Mr. Huizenga, from Embarcadero, referred to evidence that the amount of data captured in business is doubling every 1.2 years and how the number of related jobs is also exploding. However, where most big data and Hadoop vendors would then talk about their technologies manipulating and analyzing the data, he started with a bigger issue: How do you begin to understand and model the information? After all, schema-on-write still means you need to understand the information enough to create schemas.
That led to a very smooth shift to a discussion about the concept of modeling to Embarcadero. They’ve added native support for Hive and MongoDB, they can detect embedded objects in those schemas and they can visually translate the Hadoop information into forms that enterprise IT folks are used to seeing, can understand and can add to their overall architecture models.

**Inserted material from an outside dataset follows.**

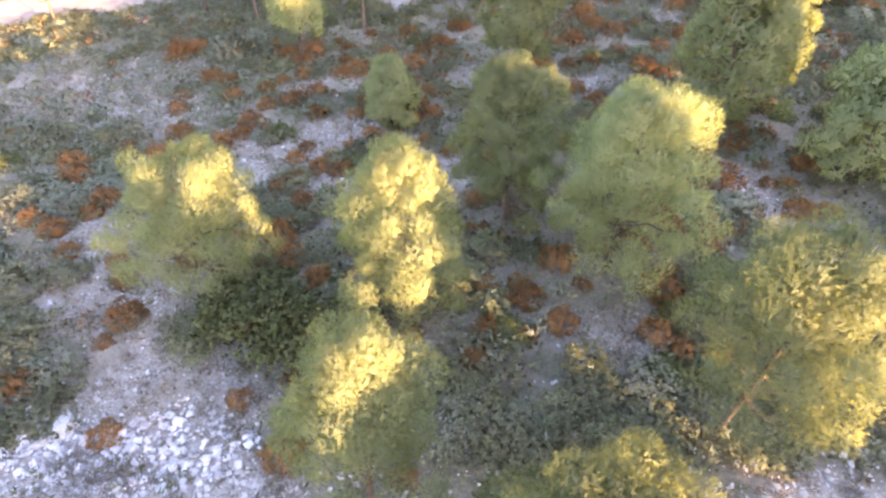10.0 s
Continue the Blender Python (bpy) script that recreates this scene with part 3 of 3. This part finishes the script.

Big data doesn’t exist in a void, to be successful it must be integrated fully into the enterprise information architecture. For those folks already using ERwin and those who understand the need to document modeling, they are a tool that should be investigated for the world of Hadoop.
Three good companies were crammed into a tiny time slot with differing success. The title of the seminar suggested a tie that was stronger than was there. The makings existed for three good webinars, and I wish DBTA had done that. The three firms and the host could have communicated to create an overall message that integrated the three solutions, but they didn’t.
If you didn’t see the presentation, don’t bother. Whichever company interests you check it out. All three are interesting though it might have been hard to tell from this webinar.